Comments for improvement:

 Point 1: Given that the most important advantage of FGCaMP7 compared to other existing GECIs is the reduced interference with intracellular systems, I feel that the authors should make an extra effort to demonstrate that. The only figure dealing with this aspect of the results is Figure 5, which nicely shows how GCaMP-type sensors can indeed rely on interactions with endogenous proteins for their fluorescent responses. However, it would be beneficial to the paper if the authors could show what are the different effects on cellular toxicity of the two probes: FGCaMP7 and GCaMP6. For instance it would be interesting to know whether upon prolonged expression times in vivo GCaMP6 leads to a higher amount of intracellular aggregates than FGCaMP7.
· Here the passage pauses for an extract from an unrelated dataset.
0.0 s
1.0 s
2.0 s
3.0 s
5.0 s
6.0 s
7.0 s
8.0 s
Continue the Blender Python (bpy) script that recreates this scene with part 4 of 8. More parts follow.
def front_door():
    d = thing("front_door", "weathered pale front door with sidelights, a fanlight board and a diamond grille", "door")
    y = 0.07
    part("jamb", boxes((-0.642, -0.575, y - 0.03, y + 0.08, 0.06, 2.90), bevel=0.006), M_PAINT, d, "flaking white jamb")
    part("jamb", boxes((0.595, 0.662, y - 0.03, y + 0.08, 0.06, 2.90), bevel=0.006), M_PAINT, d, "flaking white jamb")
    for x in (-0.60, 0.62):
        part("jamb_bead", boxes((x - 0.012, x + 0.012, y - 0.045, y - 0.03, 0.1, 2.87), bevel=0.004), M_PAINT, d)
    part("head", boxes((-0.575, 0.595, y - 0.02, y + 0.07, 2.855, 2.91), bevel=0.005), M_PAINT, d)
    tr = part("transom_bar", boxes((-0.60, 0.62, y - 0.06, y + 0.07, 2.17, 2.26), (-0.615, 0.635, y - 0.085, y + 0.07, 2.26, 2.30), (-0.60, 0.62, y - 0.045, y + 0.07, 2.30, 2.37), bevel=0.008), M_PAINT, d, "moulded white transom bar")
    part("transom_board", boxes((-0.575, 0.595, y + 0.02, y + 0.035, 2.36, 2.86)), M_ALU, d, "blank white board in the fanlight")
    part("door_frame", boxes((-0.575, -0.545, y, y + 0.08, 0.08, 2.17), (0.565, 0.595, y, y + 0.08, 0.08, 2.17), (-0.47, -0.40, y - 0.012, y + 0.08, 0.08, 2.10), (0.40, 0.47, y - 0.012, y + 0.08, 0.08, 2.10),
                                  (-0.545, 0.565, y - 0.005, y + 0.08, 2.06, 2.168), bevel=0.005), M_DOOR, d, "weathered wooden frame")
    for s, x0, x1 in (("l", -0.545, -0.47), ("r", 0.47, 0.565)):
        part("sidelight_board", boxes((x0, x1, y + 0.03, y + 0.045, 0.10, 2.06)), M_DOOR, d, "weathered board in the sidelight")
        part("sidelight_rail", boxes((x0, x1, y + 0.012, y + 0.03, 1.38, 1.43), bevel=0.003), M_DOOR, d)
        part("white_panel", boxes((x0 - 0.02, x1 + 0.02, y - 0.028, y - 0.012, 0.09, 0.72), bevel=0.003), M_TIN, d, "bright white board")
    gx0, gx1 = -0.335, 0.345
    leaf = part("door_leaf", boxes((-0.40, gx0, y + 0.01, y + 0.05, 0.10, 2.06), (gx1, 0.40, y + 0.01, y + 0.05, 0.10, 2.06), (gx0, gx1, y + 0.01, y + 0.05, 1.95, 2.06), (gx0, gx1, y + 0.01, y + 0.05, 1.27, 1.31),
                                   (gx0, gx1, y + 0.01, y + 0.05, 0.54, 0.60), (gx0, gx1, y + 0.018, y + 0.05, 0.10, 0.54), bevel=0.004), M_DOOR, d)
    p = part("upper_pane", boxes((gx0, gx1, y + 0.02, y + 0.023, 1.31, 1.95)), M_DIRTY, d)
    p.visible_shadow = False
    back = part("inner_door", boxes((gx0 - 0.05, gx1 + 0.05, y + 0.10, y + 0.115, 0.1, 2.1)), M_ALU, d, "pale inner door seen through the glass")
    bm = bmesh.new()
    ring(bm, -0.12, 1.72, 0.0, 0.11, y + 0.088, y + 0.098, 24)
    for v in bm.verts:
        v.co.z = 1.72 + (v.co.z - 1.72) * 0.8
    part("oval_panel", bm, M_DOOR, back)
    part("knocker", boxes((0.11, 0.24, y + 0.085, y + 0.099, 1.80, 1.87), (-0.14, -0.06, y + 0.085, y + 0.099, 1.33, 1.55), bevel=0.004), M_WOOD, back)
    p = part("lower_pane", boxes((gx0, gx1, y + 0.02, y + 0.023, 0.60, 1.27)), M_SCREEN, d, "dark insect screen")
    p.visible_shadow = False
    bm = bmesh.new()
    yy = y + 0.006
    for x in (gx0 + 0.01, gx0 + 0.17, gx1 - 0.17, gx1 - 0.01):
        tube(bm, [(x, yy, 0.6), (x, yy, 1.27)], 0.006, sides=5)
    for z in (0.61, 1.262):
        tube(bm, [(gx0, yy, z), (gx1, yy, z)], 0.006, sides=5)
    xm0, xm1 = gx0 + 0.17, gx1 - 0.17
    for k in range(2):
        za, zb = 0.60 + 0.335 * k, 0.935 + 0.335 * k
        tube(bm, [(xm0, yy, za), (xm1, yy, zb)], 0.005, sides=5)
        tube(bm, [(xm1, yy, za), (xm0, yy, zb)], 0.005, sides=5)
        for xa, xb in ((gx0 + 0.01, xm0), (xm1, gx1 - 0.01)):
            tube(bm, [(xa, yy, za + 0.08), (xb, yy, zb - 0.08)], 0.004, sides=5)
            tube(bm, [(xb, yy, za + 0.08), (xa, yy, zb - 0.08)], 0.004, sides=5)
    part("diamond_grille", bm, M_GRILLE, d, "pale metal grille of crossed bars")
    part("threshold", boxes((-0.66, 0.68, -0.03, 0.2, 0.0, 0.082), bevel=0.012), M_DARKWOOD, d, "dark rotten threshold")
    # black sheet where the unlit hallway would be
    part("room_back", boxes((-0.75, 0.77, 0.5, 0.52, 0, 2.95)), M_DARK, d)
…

 Response 1: In the revised manuscript, Main text, page 12, we added: “Both FGCaMP7 and GCaMP6s indicators demonstrated even distribution in the cytosol of neurons, however R-GECO1 indicator revealed puncta-like aggregates during prolonged expression in neuronal cultures (Figure S11). This difference may be attributed to different fluorescent domains utilized in FGCaMP7 and GCaMP6s (EGFP fluorescent domain) as compared to R-GECO1 (mApple fluorescent domain). Puncta formation was attributed to lysosomes [40], therefore autophagy should adjust the number of these puncta [41].”

In the revised manuscript, Main text, page 15, we added: “We could not reveal a noticeable difference between the FGCaMP7 and GCaMP6s indicators according to the appearance of cells having an unusual shape and intracellular aggregates even upon prolonged in vivo expression of these indicators in hippocampus of mice (Figure S12). A separate study with better microscopic resolution and more statistics is needed to identify possible difference in cellular toxicity between FGCaMP7 and GCaMP6s.”

 Point 2: Separate from the issue of interacting with endogenous proteins, GECIs are also known to cause the issue of calcium buffering: https://www.cell.com/trends/neurosciences/pdf/S0166-2236(18)30247-9.pdf

 It would be great if the authors could comment on whether their new sensors could also bypass some of these side-effects or not.

 Response 2: In the revised manuscript, Main text, Conclusions section, we added: “Similarly to GCaMPs, FGCaMP7 has four calcium binding sites per one molecule. Hence, its overexpression in cells may affect calcium ions concentration in the same way as GCaMPs [62]. Hence, FGCaMP7 does not have advantage in the respect of calcium buffering.”.

 Point 3: A main application of GECIs is with in vivo photometry, and an advantage of GCaMP6 in that regard is the possibility to use 405nm as an 'isosbestic' wavelength, where the fluorescence emission is not affected by calcium. This is typically used to normalize signals and remove motion artefacts. The authors should comment in the Conclusions of the article on the relative differences of their new probe in these regards.

 Response 3: In the revised manuscript, Main text, Conclusion section, we added: “The main application of GECIs is in vivo photometry, and the advantage of the non-ratiometric GCaMP6 indicators in this regard is the ability to use 405 nm as the “isobestic” wavelength, where calcium does not affect fluorescence [62, 63]. This is typically used to normalize signals and remove motion artefacts. In this type of applications, the control 405 nm light should be avoided in the case of ratiometric FGCaMP7 and other control wavelengths such as 561 or 640 nm might be used.”.